Exercise instructions
Each line of the listing must be transcribed exactly, except for the images, which should be excluded.

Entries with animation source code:
# # #
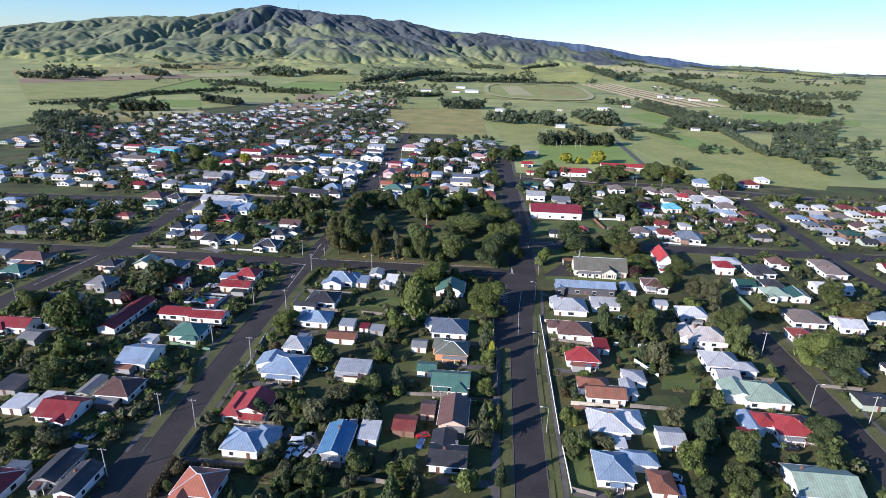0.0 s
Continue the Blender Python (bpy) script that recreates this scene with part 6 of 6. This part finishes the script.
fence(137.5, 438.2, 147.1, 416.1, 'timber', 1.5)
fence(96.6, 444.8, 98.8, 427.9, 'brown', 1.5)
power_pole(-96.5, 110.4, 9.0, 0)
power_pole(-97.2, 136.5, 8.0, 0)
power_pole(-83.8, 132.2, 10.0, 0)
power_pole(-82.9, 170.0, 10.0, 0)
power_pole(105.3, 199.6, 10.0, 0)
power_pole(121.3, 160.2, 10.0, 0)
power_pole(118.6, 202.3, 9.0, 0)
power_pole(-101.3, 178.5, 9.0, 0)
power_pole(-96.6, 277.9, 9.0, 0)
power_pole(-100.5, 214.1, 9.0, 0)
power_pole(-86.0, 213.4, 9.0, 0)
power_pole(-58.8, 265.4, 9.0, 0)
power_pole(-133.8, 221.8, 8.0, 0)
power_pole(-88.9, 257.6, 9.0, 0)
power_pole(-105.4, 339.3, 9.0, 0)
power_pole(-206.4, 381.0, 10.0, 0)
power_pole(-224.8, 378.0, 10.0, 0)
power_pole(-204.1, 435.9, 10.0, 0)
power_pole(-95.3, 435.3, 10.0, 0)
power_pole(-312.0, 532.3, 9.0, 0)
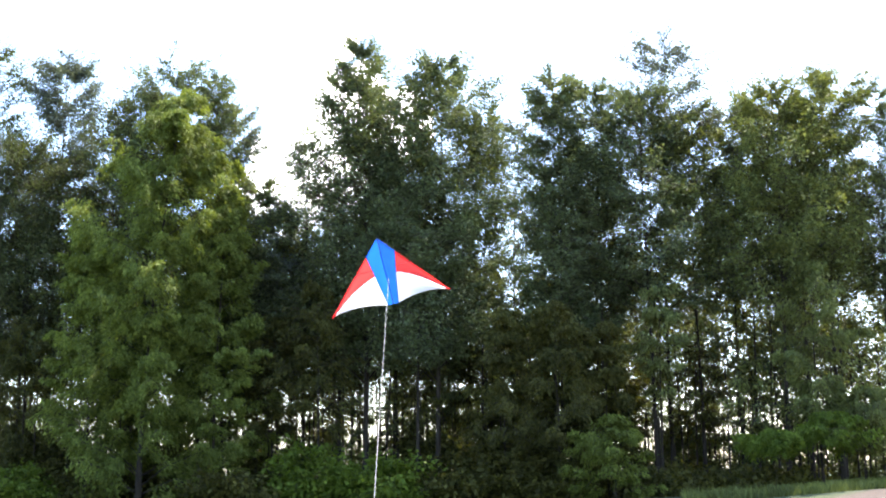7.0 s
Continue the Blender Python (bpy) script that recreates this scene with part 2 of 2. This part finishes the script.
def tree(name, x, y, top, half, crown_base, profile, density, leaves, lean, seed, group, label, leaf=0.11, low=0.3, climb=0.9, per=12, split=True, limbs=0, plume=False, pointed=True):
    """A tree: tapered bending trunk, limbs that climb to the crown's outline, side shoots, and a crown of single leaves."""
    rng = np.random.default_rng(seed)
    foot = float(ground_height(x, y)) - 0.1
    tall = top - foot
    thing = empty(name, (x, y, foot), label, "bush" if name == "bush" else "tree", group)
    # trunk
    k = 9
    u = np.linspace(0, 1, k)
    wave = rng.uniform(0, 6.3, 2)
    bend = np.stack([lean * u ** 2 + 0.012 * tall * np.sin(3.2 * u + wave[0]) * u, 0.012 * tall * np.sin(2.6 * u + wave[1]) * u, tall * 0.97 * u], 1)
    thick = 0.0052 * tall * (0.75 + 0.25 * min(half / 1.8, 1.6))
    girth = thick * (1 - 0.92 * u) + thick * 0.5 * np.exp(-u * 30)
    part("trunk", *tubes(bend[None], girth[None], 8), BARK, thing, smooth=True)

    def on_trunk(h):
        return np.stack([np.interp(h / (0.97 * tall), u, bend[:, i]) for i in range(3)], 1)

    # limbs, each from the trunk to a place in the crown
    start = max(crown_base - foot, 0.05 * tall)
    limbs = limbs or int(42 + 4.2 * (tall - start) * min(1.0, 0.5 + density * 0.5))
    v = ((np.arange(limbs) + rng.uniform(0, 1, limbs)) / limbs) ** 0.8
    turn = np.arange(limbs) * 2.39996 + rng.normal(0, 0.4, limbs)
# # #
Correct response
0.0 s
Continue the Blender Python (bpy) script that recreates this scene with part 6 of 6. This part finishes the script.
fence(137.5, 438.2, 147.1, 416.1, 'timber', 1.5)
fence(96.6, 444.8, 98.8, 427.9, 'brown', 1.5)
power_pole(-96.5, 110.4, 9.0, 0)
power_pole(-97.2, 136.5, 8.0, 0)
power_pole(-83.8, 132.2, 10.0, 0)
power_pole(-82.9, 170.0, 10.0, 0)
power_pole(105.3, 199.6, 10.0, 0)
power_pole(121.3, 160.2, 10.0, 0)
power_pole(118.6, 202.3, 9.0, 0)
power_pole(-101.3, 178.5, 9.0, 0)
power_pole(-96.6, 277.9, 9.0, 0)
power_pole(-100.5, 214.1, 9.0, 0)
power_pole(-86.0, 213.4, 9.0, 0)
power_pole(-58.8, 265.4, 9.0, 0)
power_pole(-133.8, 221.8, 8.0, 0)
power_pole(-88.9, 257.6, 9.0, 0)
power_pole(-105.4, 339.3, 9.0, 0)
power_pole(-206.4, 381.0, 10.0, 0)
power_pole(-224.8, 378.0, 10.0, 0)
power_pole(-204.1, 435.9, 10.0, 0)
power_pole(-95.3, 435.3, 10.0, 0)
power_pole(-312.0, 532.3, 9.0, 0)
7.0 s
Continue the Blender Python (bpy) script that recreates this scene with part 2 of 2. This part finishes the script.
def tree(name, x, y, top, half, crown_base, profile, density, leaves, lean, seed, group, label, leaf=0.11, low=0.3, climb=0.9, per=12, split=True, limbs=0, plume=False, pointed=True):
    """A tree: tapered bending trunk, limbs that climb to the crown's outline, side shoots, and a crown of single leaves."""
    rng = np.random.default_rng(seed)
    foot = float(ground_height(x, y)) - 0.1
    tall = top - foot
    thing = empty(name, (x, y, foot), label, "bush" if name == "bush" else "tree", group)
    # trunk
    k = 9
    u = np.linspace(0, 1, k)
    wave = rng.uniform(0, 6.3, 2)
    bend = np.stack([lean * u ** 2 + 0.012 * tall * np.sin(3.2 * u + wave[0]) * u, 0.012 * tall * np.sin(2.6 * u + wave[1]) * u, tall * 0.97 * u], 1)
    thick = 0.0052 * tall * (0.75 + 0.25 * min(half / 1.8, 1.6))
    girth = thick * (1 - 0.92 * u) + thick * 0.5 * np.exp(-u * 30)
    part("trunk", *tubes(bend[None], girth[None], 8), BARK, thing, smooth=True)

    def on_trunk(h):
        return np.stack([np.interp(h / (0.97 * tall), u, bend[:, i]) for i in range(3)], 1)

    # limbs, each from the trunk to a place in the crown
    start = max(crown_base - foot, 0.05 * tall)
    limbs = limbs or int(42 + 4.2 * (tall - start) * min(1.0, 0.5 + density * 0.5))
    v = ((np.arange(limbs) + rng.uniform(0, 1, limbs)) / limbs) ** 0.8
    turn = np.arange(limbs) * 2.39996 + rng.normal(0, 0.4, limbs)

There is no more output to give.